At a recent hearing, the court granted Castro’s request to move his case to Milford Superior Court. He expects to be exonerated and to subsequently look into the issues raised by the judicial marshals treatment of immigrants.
What happened at the Meriden courthouse added impetus to immigrant rights activists’ push to have the state’s Trust Act tightened. Under the act’s current provisions, state law enforcement and the Department of Correction should not honor requests by U.S. Immigration and Customs Enforcement to detain someone. However, there are apparently loopholes that some state authorities have used to help federal agents more easily detect these potential deportees.
Rep. Santiago, a member of the Democratic majority in the state House, said she expects to look into legislation to strengthen the Trust Act during the current session.
Castro’s support of undocumented immigrants has not gone unnoticed among the other individuals and organizations leading the charge for improved immigrant rights. This group includes people such as Meriden resident Jason Ramos, whose parents were threatened with deportation to Ecuador in 2017 despite living in this country since 1993. Ramos, acting independently, has been active in pro-immigrant efforts and has worked in the past for the Ecuadorean Consulate in New Haven.
“We see Miguel at different events,” Ramos said. “He is a person who finds his role and helps in different capacities, but does not ask for attention.”
Castro’s contributions are often in the background, Ramos said, he has “served as a conduit for getting help” to families who have been forced into sanctuary while efforts to stay their deportation wind their way through the immigration bureaucracy and courts. “Miguel is a big help in coordinating resources, Ramos said.
Jesus Morales Sanchez, an organizer for ULA, recalls that Castro stepped up in 2017 to help Marco Reyes, an Ecuadorean who had entered the U.S. illegally in 1997 and had been living in Meriden with his wife and three children. Reyes had been ordered to return to Ecuador in 2009 but he was granted stays, which apparently had run out and he had taken sanctuary in a Meriden church.
“We invited him to help,” Sanchez said, because of his position in the community. “He has become a good ally and a huge advocate on his own and genuinely concerned,” the New Haven resident said, adding that he regularly attends cultural and fund-raising events.
While many of those directly aided by ULA are Latinos, Castro and other advocates also have helped families from Indonesia and Pakistan during the last year.
In Meriden, the council’s support on immigration issues has been limited. The city, where he estimates at least 2,000 undocumented immigrants live, has not become a sanctuary city like New Haven.

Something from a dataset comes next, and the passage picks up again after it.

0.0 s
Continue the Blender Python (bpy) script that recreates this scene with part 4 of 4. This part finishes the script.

“The closest we have come,” the councilor said, is a letter of bipartisan support for Nellie Cumbicos, an 18-year resident of Meriden who faced deportation to her native Ecuador last February.

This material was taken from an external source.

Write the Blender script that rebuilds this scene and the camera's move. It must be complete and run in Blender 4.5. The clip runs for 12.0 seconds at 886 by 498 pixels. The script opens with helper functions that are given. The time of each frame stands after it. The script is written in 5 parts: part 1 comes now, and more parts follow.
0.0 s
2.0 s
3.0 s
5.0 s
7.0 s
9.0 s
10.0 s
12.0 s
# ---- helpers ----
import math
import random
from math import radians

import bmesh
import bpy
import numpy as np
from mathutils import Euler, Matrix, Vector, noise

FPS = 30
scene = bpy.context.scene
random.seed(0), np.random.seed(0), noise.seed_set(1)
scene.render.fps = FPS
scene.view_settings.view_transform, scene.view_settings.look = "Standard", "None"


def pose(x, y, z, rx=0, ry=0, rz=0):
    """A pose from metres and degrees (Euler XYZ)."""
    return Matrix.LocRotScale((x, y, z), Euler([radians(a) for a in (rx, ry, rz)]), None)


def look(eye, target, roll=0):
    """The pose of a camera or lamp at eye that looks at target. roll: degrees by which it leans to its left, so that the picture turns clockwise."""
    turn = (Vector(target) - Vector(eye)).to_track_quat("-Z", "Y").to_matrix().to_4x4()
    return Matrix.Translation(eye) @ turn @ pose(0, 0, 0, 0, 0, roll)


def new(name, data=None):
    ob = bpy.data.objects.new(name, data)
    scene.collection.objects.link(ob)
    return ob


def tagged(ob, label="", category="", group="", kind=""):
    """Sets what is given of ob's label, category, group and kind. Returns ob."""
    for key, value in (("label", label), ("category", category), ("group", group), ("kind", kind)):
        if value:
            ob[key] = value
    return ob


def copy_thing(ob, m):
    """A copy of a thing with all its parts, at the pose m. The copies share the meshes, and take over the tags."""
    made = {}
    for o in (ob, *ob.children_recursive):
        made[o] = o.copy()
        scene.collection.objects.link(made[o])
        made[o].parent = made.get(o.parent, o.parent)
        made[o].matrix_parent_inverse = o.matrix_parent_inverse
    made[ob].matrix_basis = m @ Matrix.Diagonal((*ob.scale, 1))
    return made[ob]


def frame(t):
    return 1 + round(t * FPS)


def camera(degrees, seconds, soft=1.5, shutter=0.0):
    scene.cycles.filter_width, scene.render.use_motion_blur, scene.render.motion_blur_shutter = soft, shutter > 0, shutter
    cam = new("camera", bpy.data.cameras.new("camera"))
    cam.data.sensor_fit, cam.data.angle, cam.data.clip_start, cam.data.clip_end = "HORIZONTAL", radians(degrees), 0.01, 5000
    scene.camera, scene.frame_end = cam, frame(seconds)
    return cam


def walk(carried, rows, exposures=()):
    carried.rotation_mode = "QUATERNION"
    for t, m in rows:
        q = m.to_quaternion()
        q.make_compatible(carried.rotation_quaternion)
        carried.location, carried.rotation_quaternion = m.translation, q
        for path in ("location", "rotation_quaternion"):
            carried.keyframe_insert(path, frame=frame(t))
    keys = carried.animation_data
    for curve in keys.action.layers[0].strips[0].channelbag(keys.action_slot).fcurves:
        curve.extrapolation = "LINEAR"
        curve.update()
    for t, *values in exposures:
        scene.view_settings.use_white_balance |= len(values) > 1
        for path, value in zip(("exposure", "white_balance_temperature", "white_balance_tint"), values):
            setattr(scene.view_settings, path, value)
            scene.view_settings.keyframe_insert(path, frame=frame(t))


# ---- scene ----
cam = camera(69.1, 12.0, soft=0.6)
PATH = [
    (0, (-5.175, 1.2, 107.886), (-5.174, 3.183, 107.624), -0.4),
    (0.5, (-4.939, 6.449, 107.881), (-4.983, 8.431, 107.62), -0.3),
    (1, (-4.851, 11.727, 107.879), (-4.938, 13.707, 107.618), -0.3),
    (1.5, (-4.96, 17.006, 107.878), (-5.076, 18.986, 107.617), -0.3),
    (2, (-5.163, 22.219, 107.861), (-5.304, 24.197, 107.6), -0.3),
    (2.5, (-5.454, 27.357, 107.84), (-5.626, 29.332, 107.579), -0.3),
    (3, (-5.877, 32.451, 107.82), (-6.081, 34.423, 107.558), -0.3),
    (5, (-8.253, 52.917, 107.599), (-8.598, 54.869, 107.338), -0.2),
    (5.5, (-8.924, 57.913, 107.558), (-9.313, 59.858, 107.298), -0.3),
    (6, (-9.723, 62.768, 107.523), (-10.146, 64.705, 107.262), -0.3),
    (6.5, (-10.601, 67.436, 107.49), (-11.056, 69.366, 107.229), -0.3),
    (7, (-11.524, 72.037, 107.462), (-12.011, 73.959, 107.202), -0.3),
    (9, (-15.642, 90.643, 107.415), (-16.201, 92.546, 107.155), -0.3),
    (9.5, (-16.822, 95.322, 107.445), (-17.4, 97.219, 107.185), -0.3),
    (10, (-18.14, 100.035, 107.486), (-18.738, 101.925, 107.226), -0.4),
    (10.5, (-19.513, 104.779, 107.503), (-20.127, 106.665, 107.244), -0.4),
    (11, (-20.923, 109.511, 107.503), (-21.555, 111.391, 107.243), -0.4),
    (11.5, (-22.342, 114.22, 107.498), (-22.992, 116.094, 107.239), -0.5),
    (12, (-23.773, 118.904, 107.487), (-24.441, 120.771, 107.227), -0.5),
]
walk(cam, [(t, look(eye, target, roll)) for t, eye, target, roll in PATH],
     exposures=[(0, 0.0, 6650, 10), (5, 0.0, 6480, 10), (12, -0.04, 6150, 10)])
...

Eventually, customs officials granted Cumbicos a reprieve, which according to then Congresswoman Esty, will allow her to stay with her husband and son, both U.S. citizens, for the foreseeable future.
Castro said some elected local officials have been reluctant to take up the subject of immigration reform despite his urgings that “we are here to protect the vulnerable in our community.” In some cases,” he said, they do not want to leave their comfort zone and “rattle cages.” He added, “They shy away from a reality that is going to grow.”
The Democratic officeholder also has his political opponents, some of whom suggested he should resign after his recent arrest. His response is a challenge: “I have (been arrested) for what I stand for. What do you stand for?”